Nazish Brohi, Siddiq Wahid, Gautam Mody, Beena Sarwar participating in the discussion. Screen grabs.

“People’s narratives from Kashmir on either side have always been silenced by the two nations, which need to be changed”, said Nisar Shah of Awami Workers Party, Rawalkot, Pakistan.

“A new generation of consciousness, new forms of unity, new conversation are required for both countries. Let us identify the weaknesses. A new narrative and new kind of energy is needed to have conversation”, said trade unionist Gautam Mody from Delhi. He added that both countries have not had meaningful trade union conversations since 2009.

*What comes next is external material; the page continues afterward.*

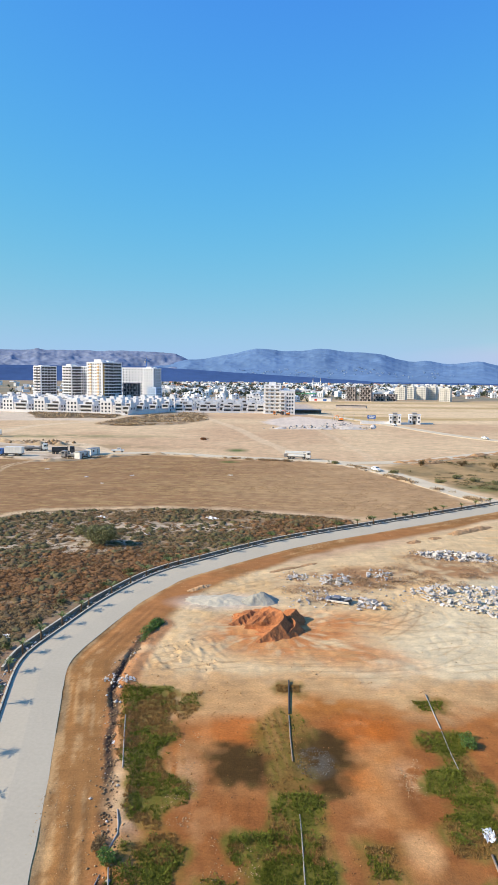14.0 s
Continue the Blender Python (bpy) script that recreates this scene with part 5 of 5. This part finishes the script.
tx, ty = place(-12.95, 705)
tower(tx, ty, 22.5, 28, 14, -32, "tall white apartment tower with ochre panels", 6, 7, M_TOWER, 3.15, (-0.27, 0.22), crown=3.6, window=(1.6, 1.5), balcony_cols=(1, 4))
tx, ty = place(-17.75, 765)
tower(tx, ty, 12, 22, 13, -32, "slim white apartment tower with dark balconies", 4, 5, M_TOWER, 3.1, crown=1.5, window=(2.6, 1.9), balcony_cols=(0, 1, 3))
tx, ty = place(-15.6, 735)
tower(tx, ty, 14, 14, 13, -32, "white apartment tower with stacked balconies", 3, 4, M_TOWER, 3.1, crown=2.6, balcony_cols=(0, 1, 2))
tx, ty = place(-14.55, 750)
tower(tx, ty, 20, 12, 13, -20, "white slab block with rows of dark balconies", 5, 3, M_TOWER, 3.1, crown=0, balcony_cols=(0, 2, 4))
tx, ty = place(-10.35, 770)
tower(tx, ty, 36, 14, 13, -18, "wide white apartment block with small square windows", 9, 4, M_TOWER, 3.05, slabs=False, crown=0)
tx, ty = place(-8.95, 752)
tower(tx, ty, 15, 14, 13, -30, "pale block with blue cladding and a crane behind", 4, 4, M_TOWER, 3.0, slabs=False, crown=2.5)
tx, ty = place(-8.75, 735)
tower(tx, ty, 12, 10, 6, -30, "low block wrapped in blue site netting", 3, 3, M_BLUEWALL, 3.0, slabs=False, crown=0)


def frame_building(x, y, w, d, floors, turn, label, fh=3.2, bays=6):
    """An unfinished concrete frame: slabs and columns, the shade inside painted as a dark solid core."""
    ob = thing("unfinished_building", pose(x, y, 0, 0, 0, turn), label, "building shell", "unfinished concrete shells")
    for k in range(floors + 1):
        piece("slab", ob, 0, 0, k * fh + 0.15, w + 0.6, d + 0.6, 0.35, M_RAWCON)
    for k in range(floors):
        for c in spread(bays, w, -w / bays / 2 + 0.5):
            piece("column", ob, c, -d / 2 + 0.2, k * fh + fh / 2, 0.45, 0.45, fh, M_RAWCON)
        for c in spread(3, d, 0.3):
            piece("column", ob, w / 2 - 0.2, c, k * fh + fh / 2, 0.45, 0.45, fh, M_RAWCON)
        for i, c in enumerate(spread(bays, w, 0.5)):
            if (i + k) % 2:
                piece("infill_wall", ob, c, -d / 2 + 0.5, k * fh + fh * 0.4, w / bays * 0.6, 0.2, fh * 0.8, M_ROOFTILE if (i * k) % 5 == 3 else M_RAWCON)
    box_part("core", [(0, d * 0.12, floors * fh / 2, w * 0.86, d * 0.55, floors * fh)], M_SHADE, ob)
    return ob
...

“We need to highlight issue of fish workers, others jailed on both sides, fishermen chase fish that see no borders and yet they are jailed or killed or persecuted. There is need to think how do we replace state sovereignty with people’s sovereignty”, said academic and author Siddiq Wahid from Srinagar.

Beena Sarwar, journalist and peace activist from Pakistan said that SAARC is dysfunctional because of the tense and complicated bilateral relations between India and Pakistan. “We need to push for South Asian regional cooperation and talk about bilateral issues within that framework”.

A signature campaign for the release of fishermen and other bilateral prisoners has been launched, to be completed by August 14. The memorandum will be sent to the Prime Ministers of both countries, said M. Tahseen, Convenor PIPFPD Pakistan chapter and M.J. Vijayan, Convener India chapter.

Neel Kamal is a senior reporter with Times of India based in Bathinda, Punjab, India. This report was originally published in The Times of India, July 13. See earlier report below.


Times of India, June 1, 2020

‘Guftagu band na ho’ – Cross border activists want the peace process to continue

Undeterred by past failures, peace activists from both India and Pakistan have renewed efforts for dialogue between the neighbouring countries, saying that peace must be given another chance. Wanting at least people-to-people interaction to continue, organisers titled the effort as ‘Guftagu band na ho’ (let talks not stop).

Well known activists from either side bared their hearts in a webinar on Saturday late evening where they stressed the need to continue talks between their countries despite relations being at the lowest ebb. During these turbulent times when soldiers from both sides are being killed with Kashmir as the big international issue, talking peace may be seen as insanity but they refuse to lose all hope.   

Munizae Jahangir, Vijayan MJ at the webinar. Screen grabs.

“There have been many initiatives for peace between India and Pakistan including Aman Ki Asha, Aaghaz e Dosti and others, but we have not achieved our goal of improving relations between both nations. Still, peace loving persons cannot sit back and mutely witness the destruction being caused by worsening relations”, said Vijayan MJ, India coordinator of Pakistan India People’s Forum for Peace and Democracy (PIPFPD).

That is why PIPFPD partnered with other organisations to revive a ‘Guftagu band na ho’ process, something that most people from both sides want, he added. Launched in 1994, PIPFPD is the oldest and largest peace group between the two nations.

The daughters of renowned Pakistani poet Faiz Ahmad Faiz and lawyer Asma Jahangir respectively Salima Hashmi and Munizae Jahangir, renowned peace activist IA Rahman, Nighat Khan, journalist Beena Sarwar, Kashmir-based young photojournalist Sanna Mattoo, India based journalist Anuradha Bhasin, former Indian Navy chief Admiral Ramdas and Lalita Ramdas, Dr Syeda Hameed, Tapan Bose, Jatin Desai, Devika Mittal, Dinesh Mohan and many others strongly advocated the reviving of peaceful ties between both the countries and providing people more chances to interact and even hug each other.